Top 10 Supertramp Songs
Supertramp were many things during the few years in which they were reliable hitmakers: art-rock proggers, post-Beatle popsters, kinda-classical rockers. They moved from esoteric cult band to the top of the charts -- undoubtedly hastened by the core group's relocation from the U.K. to the shiny sunscapes of Los Angeles in 1977. But the early-'80s split between co-founders Rick Davies and Roger Hodgson aided the band's quick slide off the charts. Supertramp have soldiered on without Hodgson, and not even the prospects of a quick-cash reunion tour can bring the band's creative center back together.
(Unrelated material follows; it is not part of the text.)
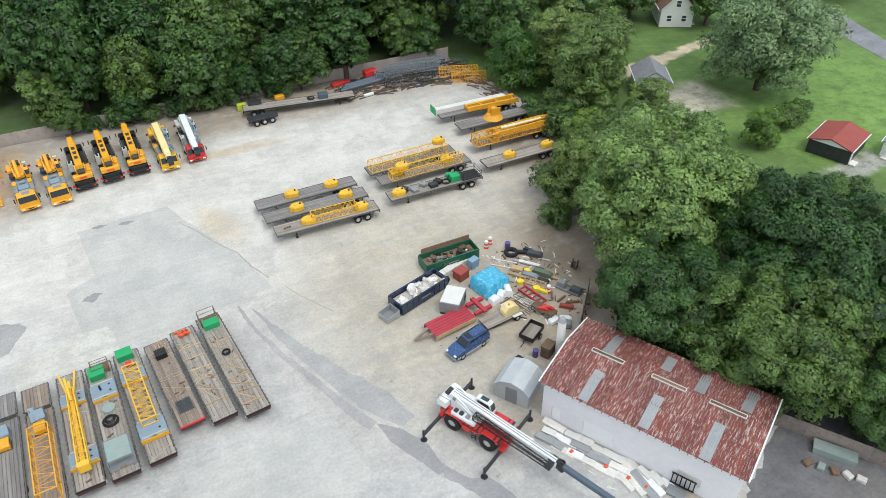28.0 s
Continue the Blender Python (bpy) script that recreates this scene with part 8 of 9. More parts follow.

Our list of the Top 10 Supertramp Songs highlights the core duo's best years.
Having trafficked in a Pink Floyd-style of progressive rock on their first two albums, Supertramp began to find a steady lineup -- and their own art-pop sound -- on their third record. That's nowhere more apparent than on 'Dreamer,' a diaphanous slice of sentiment credited to both of the band's founders, Hodgson and Davies. The song would eventually reach the Top 15 in the U.K., helping 'Crime of the Century' become Supertramp's first gold LP.
Capturing a young kid's fanciful dreams of one day visiting this U.S., this Top 10 U.K. hit reflects the song's own beginnings. Hodgson originally made a pass at the song at as a teen; later, Davies helped sharpen the lyrics. And the title track to Supertramp's biggest album was born.
The final song composed for the blockbuster 'Breakfast in America' album would become the record's fourth single. Hodgson's 'Take the Long Way Home' would also mark Supertramp's last trip to the Top 10. By 1985's 'Brother Where You Bound,' Davies would be carrying on without Hodgson.
One of the best representations on our list of the Top 10 Supertramp Songs of how the group, when not constructing compact radio hits, could unfurl endlessly intriguing long-form compositions. Episodic and delightfully proggy, this 11-minute, album-closing sound collage features excerpts from Winston Churchill's legendary "Never Surrender" speech to the House of Commons in 1940, a flash of Gustav's Holtz's 'Venus,' a reading from Blake and even a snippet of the band's own 'Dreamer.'
A telling examination on the loss of childhood idealism, Davies and Hodgson's 'Logical Song' would settle in for a three-month stay on the U.S. singles charts in 1979 -- a credit to its Beatlesque sense of cheeky pop-song gumption. Supertramp took pains to get John Helliwell's saxophone sound just right (reportedly recording in a stairwell, then a bathroom), and dotted the song with contemporary sound effects, including a then-hot Mattel electronic hand-held football game.
The seeds of the band's best tune, Hodgson's light-filled 'Give a Little Bit' (see No. 1 on our list of the Top 10 Supertramp Songs), seem to have been planted in the elfin, sweetly conveyed 'Sister Moonshine.' A highlight on a rush-job album that was perfectly named, the track perfectly illustrates how Supertramp's group dynamic -- from the tight interplay between Davies and John Helliwell on woodwinds and harmonica to the cascading rhythm from Dougie Thomson and Bob Siebenberg -- always served to elevate Hodgson's best moments.
This snarky kiss-off from Davies, a hit single, showcases the band's predilection for the Wurlitzer that goes at least as far back as 'Dreamer' -- not to mention a deeply effective shared vocal that underscores what Supertramp have been missing since Hodgson's departure. Following 1982's 'Famous Last Words,' it was "Goodbye Roger."
This jazz fusion-informed gem has long been obscured by 'Dreamer' and 'Bloody Well Right' from the same album (see elsewhere on our list of the Top 10 Supertramp Songs). That's a shame. From its free-form creativity and plaintive lyric (part nostalgia, part fitful rebellion) to its stirring musical specificity (the vivid piano lead, the growling harmonica, the thudding bass), 'School' remains an often-neglected Supertramp manifesto.
Though originally issued as the B-side to 'Dreamer,' 'Bloody Well Right' became Supertramp's first-ever Top 40 U.S. hit. And for good reason -- voiced by Davies, the song features a sharp anti-authoritarian streak, not to mention what was then considered a naughty word in the U.K. right there in the title. Careful listeners quickly connected this song back to 'School,' which shared a theme of questioning the education system.
Hodgson's singalong paean to the Golden Rule has since completely transcended its respectable, but not massively huge, No. 15 showing on the charts. 'Give a Little Bit' became a personal anthem for Hodgson, but it could also be found in countless movies (including the original 1978 version of 'Superman'), in a string of Gap commercials in 2001, as part of numerous charitable causes and all over the radio again when the Goo Goo Dolls recorded a mid-2000s remake that went Top 40.